Friday, October 31, 2014

H4/WR121: The Scarlet Letter Notes

A chapter a day keeps my evil away...

  • As a Romantic critique of American hypocrisy: the first settlers were quick to judge anyone who was a threat to their sense of community, faith, and power
    • Sin: any selfish act that impinges upon the personhood or property of another
    • Penitence: true contrition for the act of sinning and the accompanying actions that keep the sinner from repeating the infraction
    • Penance: a series of behaviors or tasks designed to repay the person sinned against
  • As feminism: the belief that equality is not based on gender 
  • As a fairy tale: written by the literate, for the literate
    • Restoration: the "hero" loses his or her place which is returned after he/she passes through the forest and passes a series of trials
    • The Rise: the "hero" starts with nothing and gains everything after he/she passes through the forest and passes a series of trials
    • The Forest is a place everyone enters where the rules are completely different; not everyone leaves and not everyone leaves sane
    • Coded language is used to give the story multiple levels of meaning 
  • Hester Prynne: the hero of the piece who is forced to take full responsibility for her "sins" and suffers a mental breakdown before rising to meet every trial and facing her shadow
  • Arthur Dimmesdale: the stand-in for every person corrupted by the safety of their life at the expense of others; he is the damsel in distress who fails to understand what meeting his shadow is about (only when he finally faces himself is he freed)
  • Roger Chillingworth: he entered the forest, faced his shadow, and returned to society slightly cracked; his issues were exacerbated by greed and revenge; however, even he had a moment of redemption
  • Pearl Prynne: Hester's illegitimate daughter; a shadow for each of the adults, she is seen by her society as flawed simply because of the circumstances of her birth 
  • Ann Hutchinson: a female religious leader who was banished by the "good people" of Boston
  • The Rose Bush: a piece of nature/the forest that has creeped into the town
  • Native Americans: represent the unknown which the Puritans assume means evil, the witches hope mean freedom, and the reader is to come to understand that they represent our otherselves
  • The Women: are more vicious about Hester's sin because she won't reveal her lover which means he could be anyone's husband or hoped for husband
  • The Clergy: must maintain order because order is power and power keeps them safe...
  • The Graveyard: home of the bodies, not the souls; the place between civilization and the forest (chaos); the place between life and death


Questions for chapters 1-4
  • Who is in the crowd?

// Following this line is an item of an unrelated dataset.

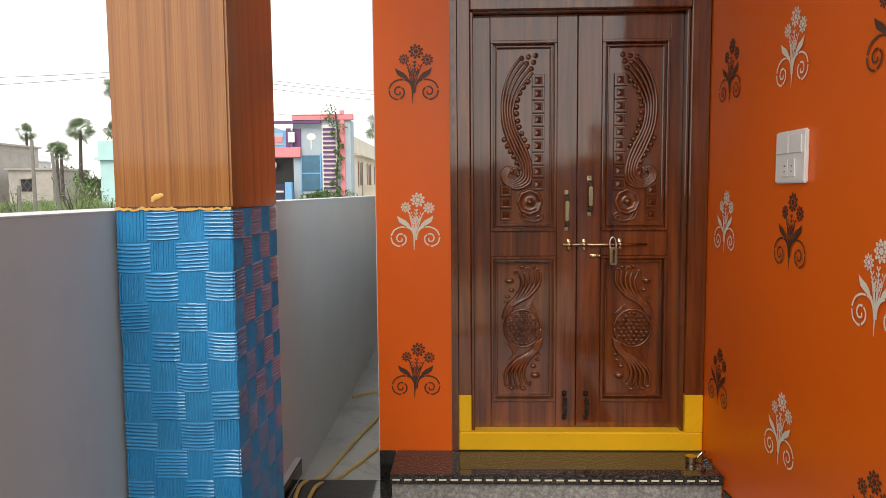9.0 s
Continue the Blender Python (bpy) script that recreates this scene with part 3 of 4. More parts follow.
    for a0, a1 in arches + ((0.5385, None),):
        prism(bm, [(left, 2.477), (a0, 2.477), (a0, 2.869), (left, 2.869)], P_front, 5.622, 5.630)
        if a1 is not None:
            mid, rad = (a0 + a1) / 2, (a1 - a0) / 2
            arc = [(mid - rad * math.cos(math.pi * i / 12), 2.66 + 0.105 * math.sin(math.pi * i / 12)) for i in range(13)]
            for p, q in zip(arc, arc[1:]):
                prism(bm, [p, q, (q[0], 2.869), (p[0], 2.869)], P_front, 5.622, 5.630)
            left = a1
    part("arched_board", bm, M_BOARD, d, "grey board with arched openings behind the grille")


def garland(x):
    g = thing("garland", (x, 5.69, 2.68), "magenta paper flower garland behind the fanlight", "garland", "garlands behind the fanlight")
    rnd2 = random.Random(int(x * 1000) + 2000)
    bm = bmesh.new()
    for k in range(26):
        ball(bm, (x + rnd2.uniform(-0.06, 0.05), 5.69 + rnd2.uniform(-0.012, 0.012), 2.712 + rnd2.uniform(-0.02, 0.03)), rnd2.uniform(0.010, 0.018), 6)
    part("blossoms", bm, M_MAGENTA, g)
    bm = bmesh.new()
    for k in range(6):
        tube(bm, [(x - 0.045 + k * 0.018, 5.69, 2.715), (x - 0.05 + k * 0.02, 5.69, 2.60)], 0.008, 5)
    part("tassels", bm, M_BLACK, g)


M_BOARD = paint("grey_board", (0.26, 0.25, 0.26), 0.6, 0.08)
M_MAGENTA = paint("magenta_paper", (0.75, 0.04, 0.55), 0.7, 0.1)


M_HANDLE = metal("dark_metal", (0.10, 0.085, 0.07), 0.25)
entrance_door()
for x in (-0.29, -0.03, 0.05):
    garland(x)


def padlock(x, z):
    p = thing("padlock", (x, 5.59, z), "brass padlock hanging on the slide bolt", "padlock")
    bm = bmesh.new()
    box(bm, x - 0.019, x + 0.019, 5.566, 5.590, z - 0.012, z + 0.078, 0.004, 2)
    part("body", bm, M_BRASS, p)
    bm = bmesh.new()
    box(bm, x - 0.005, x + 0.005, 5.563, 5.566, z + 0.0, z + 0.066, 0.001)
    part("keyhole_plate", bm, M_HANDLE, p)
    bm = bmesh.new()
    tube(bm, spline([(x - 0.015, 5.583, z + 0.07), (x - 0.014, 5.588, z + 0.11), (x, 5.590, z + 0.128), (x + 0.014, 5.588, z + 0.11), (x + 0.015, 5.583, z + 0.07)], 5), 0.0045, 8)
    part("shackle", bm, M_STEEL, p, "steel shackle", True)


padlock(0.195, 1.128)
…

How do they behave? Support and explain. 
  • How is the letter "A" viewed? Support and explain.
  • What did everyone think happened to Hester's husband? Support and explain.
  • Why did Hester become hysterical on the scaffold? Support and explain.
  • How much blame did Chillingworth take away from Hester? Support and explain.
  • What secret is Hester hiding? Support and explain.
  • Why does Hester keep each man's secret? Support and explain.